“Knock on Wood” – its intro is which song is played backwards?
By 1966, Eddie Floyd was a full-time writer and producer for a year at Stax Records, the legendary Memphis pop, soul and R&B label of Otis Redding, Sam and Dave and Booker T. and the MGs Working with Stax guitarist Steve Cropper, Floyd had already written two hits for Wilson Pickett: “634-5789 (Soulsville, USA)” and “Ninety-Nine and a Half (I Won’t Do)”. Cropper had also co-written the singer’s song “In the Midnight Hour” with Pickett.

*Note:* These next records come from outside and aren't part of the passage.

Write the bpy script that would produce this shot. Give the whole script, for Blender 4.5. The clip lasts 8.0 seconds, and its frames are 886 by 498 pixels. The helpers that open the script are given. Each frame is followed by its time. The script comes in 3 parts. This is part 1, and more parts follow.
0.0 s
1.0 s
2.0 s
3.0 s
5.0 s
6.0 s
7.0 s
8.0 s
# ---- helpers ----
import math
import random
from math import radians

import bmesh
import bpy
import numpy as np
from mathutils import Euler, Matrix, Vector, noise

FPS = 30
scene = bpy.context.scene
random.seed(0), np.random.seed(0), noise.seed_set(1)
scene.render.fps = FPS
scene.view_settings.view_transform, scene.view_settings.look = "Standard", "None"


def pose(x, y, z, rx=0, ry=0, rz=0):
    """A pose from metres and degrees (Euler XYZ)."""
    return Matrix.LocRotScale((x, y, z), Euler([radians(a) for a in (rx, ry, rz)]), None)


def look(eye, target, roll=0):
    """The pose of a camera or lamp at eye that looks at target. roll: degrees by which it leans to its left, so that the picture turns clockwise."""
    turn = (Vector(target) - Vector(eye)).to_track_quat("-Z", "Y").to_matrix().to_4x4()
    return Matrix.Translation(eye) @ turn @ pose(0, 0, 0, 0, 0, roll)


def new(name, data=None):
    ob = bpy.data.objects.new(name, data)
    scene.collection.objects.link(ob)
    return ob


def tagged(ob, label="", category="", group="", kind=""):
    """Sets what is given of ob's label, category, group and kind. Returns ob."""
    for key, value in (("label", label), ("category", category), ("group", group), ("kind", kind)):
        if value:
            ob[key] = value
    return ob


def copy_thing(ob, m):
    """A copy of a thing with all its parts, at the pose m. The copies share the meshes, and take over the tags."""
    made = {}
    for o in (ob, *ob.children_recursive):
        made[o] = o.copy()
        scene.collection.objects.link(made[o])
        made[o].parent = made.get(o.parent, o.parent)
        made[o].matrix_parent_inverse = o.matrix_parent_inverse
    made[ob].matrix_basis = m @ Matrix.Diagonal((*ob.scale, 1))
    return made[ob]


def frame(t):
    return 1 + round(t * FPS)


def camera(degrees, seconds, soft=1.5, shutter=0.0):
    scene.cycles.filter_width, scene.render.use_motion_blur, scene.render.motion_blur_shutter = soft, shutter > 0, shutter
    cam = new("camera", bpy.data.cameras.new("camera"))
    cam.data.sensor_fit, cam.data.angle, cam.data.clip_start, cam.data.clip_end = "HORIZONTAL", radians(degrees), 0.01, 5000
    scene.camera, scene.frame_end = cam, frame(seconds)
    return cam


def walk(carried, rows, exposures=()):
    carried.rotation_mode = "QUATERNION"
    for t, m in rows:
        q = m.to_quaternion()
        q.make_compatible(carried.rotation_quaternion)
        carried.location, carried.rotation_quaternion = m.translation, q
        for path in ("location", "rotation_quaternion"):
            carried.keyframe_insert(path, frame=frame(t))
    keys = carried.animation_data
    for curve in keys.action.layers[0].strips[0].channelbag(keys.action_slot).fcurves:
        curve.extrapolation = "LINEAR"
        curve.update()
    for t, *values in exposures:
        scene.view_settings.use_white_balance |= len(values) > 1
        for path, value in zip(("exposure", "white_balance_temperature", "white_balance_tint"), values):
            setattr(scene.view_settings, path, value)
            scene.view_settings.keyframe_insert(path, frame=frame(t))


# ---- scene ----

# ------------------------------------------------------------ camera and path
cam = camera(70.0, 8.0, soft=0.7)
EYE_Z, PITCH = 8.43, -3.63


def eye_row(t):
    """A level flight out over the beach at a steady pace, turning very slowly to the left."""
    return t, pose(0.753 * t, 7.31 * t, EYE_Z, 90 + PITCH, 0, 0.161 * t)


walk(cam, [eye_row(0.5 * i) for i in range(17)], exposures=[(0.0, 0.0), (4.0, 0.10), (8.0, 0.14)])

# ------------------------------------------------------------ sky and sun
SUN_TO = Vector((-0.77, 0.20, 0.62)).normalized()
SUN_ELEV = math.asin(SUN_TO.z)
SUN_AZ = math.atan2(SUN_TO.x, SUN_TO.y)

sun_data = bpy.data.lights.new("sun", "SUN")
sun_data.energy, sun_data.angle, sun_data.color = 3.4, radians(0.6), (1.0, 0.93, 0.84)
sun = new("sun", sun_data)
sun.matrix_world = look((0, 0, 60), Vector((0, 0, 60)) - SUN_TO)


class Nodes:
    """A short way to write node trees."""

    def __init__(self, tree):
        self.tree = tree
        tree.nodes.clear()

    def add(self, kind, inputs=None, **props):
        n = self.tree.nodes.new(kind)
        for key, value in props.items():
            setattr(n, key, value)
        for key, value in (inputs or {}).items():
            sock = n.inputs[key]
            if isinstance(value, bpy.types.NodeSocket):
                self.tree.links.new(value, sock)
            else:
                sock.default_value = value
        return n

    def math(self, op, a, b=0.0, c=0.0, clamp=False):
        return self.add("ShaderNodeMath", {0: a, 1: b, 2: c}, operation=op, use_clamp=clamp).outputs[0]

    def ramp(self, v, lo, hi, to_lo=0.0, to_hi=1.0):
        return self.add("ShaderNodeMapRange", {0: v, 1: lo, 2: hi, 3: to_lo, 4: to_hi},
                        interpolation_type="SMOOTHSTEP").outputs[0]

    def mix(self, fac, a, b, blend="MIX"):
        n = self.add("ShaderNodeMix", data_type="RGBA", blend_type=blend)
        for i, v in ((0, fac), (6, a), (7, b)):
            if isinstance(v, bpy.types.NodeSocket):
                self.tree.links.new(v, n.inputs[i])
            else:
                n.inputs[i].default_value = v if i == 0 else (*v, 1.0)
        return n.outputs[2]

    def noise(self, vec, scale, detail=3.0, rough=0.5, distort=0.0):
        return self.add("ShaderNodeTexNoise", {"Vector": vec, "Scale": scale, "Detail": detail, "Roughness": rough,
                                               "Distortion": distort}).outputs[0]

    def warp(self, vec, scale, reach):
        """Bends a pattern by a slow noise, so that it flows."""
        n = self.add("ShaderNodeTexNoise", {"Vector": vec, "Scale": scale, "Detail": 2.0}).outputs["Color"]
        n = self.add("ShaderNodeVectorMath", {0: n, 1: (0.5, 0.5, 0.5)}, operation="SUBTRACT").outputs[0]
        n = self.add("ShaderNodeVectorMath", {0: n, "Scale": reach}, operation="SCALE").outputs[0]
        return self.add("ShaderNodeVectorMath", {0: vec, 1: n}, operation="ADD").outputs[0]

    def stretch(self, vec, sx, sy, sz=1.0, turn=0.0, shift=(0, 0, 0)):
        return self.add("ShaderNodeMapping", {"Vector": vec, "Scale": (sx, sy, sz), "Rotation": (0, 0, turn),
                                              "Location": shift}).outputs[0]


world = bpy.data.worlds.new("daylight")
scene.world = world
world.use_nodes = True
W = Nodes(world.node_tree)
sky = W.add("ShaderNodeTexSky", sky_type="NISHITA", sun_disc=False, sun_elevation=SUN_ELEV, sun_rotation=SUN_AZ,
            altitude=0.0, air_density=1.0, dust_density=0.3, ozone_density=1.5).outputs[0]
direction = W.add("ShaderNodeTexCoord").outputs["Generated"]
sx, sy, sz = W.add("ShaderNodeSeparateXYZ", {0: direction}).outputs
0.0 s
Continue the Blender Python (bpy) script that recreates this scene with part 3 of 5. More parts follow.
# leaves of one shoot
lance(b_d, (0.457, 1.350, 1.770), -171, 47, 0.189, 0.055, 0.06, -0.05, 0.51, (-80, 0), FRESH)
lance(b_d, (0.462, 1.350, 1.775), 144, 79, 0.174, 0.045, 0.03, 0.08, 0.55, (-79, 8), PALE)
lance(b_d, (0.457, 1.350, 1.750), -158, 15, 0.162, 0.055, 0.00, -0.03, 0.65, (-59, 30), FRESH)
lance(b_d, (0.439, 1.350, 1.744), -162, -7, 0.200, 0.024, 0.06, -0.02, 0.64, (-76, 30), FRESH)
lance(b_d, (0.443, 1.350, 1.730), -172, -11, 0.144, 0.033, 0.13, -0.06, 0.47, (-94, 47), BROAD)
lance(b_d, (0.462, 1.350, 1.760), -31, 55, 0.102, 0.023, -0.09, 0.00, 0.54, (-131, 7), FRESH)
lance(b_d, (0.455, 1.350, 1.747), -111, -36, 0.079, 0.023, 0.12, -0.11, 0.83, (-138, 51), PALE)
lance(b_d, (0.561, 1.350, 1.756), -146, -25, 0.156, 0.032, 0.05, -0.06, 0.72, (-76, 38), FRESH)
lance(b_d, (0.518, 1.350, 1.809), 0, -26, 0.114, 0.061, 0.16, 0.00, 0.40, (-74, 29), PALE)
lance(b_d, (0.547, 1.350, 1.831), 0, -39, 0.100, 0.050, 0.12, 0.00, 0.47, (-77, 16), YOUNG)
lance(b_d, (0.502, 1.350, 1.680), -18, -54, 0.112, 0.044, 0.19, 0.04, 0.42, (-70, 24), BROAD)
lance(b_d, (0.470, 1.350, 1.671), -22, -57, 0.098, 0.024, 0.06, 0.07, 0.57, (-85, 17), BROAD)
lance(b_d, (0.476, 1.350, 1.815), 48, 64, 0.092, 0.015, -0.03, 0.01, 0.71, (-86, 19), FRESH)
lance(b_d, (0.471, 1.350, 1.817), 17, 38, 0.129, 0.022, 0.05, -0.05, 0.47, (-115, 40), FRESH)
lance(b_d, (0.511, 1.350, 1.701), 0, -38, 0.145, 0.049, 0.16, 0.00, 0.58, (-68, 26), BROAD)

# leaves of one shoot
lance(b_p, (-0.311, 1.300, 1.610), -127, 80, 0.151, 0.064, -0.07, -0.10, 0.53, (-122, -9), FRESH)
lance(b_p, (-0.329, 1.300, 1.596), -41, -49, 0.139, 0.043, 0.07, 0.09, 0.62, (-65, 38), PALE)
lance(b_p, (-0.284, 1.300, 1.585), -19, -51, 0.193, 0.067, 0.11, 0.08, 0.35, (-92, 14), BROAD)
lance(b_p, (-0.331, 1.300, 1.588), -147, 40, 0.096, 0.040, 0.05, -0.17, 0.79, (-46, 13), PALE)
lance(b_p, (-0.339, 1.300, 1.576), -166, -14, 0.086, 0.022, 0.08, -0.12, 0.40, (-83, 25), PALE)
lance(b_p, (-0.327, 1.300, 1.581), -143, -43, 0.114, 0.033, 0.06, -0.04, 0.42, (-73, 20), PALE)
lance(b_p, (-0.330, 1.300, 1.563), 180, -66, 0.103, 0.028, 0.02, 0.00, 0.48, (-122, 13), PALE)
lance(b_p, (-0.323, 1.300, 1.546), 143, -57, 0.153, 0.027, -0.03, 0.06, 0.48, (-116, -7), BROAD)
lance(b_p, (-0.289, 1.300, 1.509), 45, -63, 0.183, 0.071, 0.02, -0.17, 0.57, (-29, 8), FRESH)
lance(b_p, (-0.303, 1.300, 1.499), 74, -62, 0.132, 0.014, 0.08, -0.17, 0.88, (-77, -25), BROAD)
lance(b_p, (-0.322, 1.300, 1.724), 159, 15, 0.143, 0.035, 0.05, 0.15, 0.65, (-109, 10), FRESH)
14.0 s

One night in 1966, he and Cropper set out to write a song about luck and superstition at the Lorraine Motel in Memphis. Floyd worked on the superstition that if you touch a tree after expressing a hope or wish (“I hope to win the lottery, knock on a tree”), it will come true.
The belief goes back to early cultures who believed that living things such as trees possessed mystical powers; when cut, the tree lost its magical properties. Knocking, say, on a wooden table is supposed to drive away any evil spirits inhabiting the wood.
A loud clap of thunder and subsequent lightning gave Floyd the line “Like thunder, lightning, the way I love you is frightening.” Adding the line helped change the tune’s focus from luck to love.
The song the pair wrote was “Knock on Wood.” To Floyd’s lyrics, Cropper contributed the song’s signature intro. Cropper’s inspiration is his own “In the Midnight Hour.” For “Knock on Wood,” Cropper played the “Midnight Hour” intro backwards!
Believing they had written a hit for Otis Redding, Floyd and Cropper went into the studio the next day to record a demo of “Knock on Wood”. Isaac Hayes contributed the horn arrangement, and Al Jackson came up with the distinctive four drum “hits” that follow Floyd’s “You gotta knock…”.
But Stax founder Jim Stewart believed the song was an imitation of “In The Midnight Hour” and refused to let Redding record it. The demo sat in the box untouched for months until Stewart was persuaded to release the recording as an Eddie Floyd song.
The demo of “Knock on Wood” would become the final version that everyone knows today; it was never recut for single release.
“Knock on Wood” would become the biggest hit of Floyd’s career and has been covered by more than 100 artists, including Eric Clapton and Seal; Amii Stewart’s disco version topped the pop charts in 1979.
And despite Jim Stewart’s original take on the song, Otis Redding would record “Knock on Wood” in 1967 as a duet with Carla Thomas.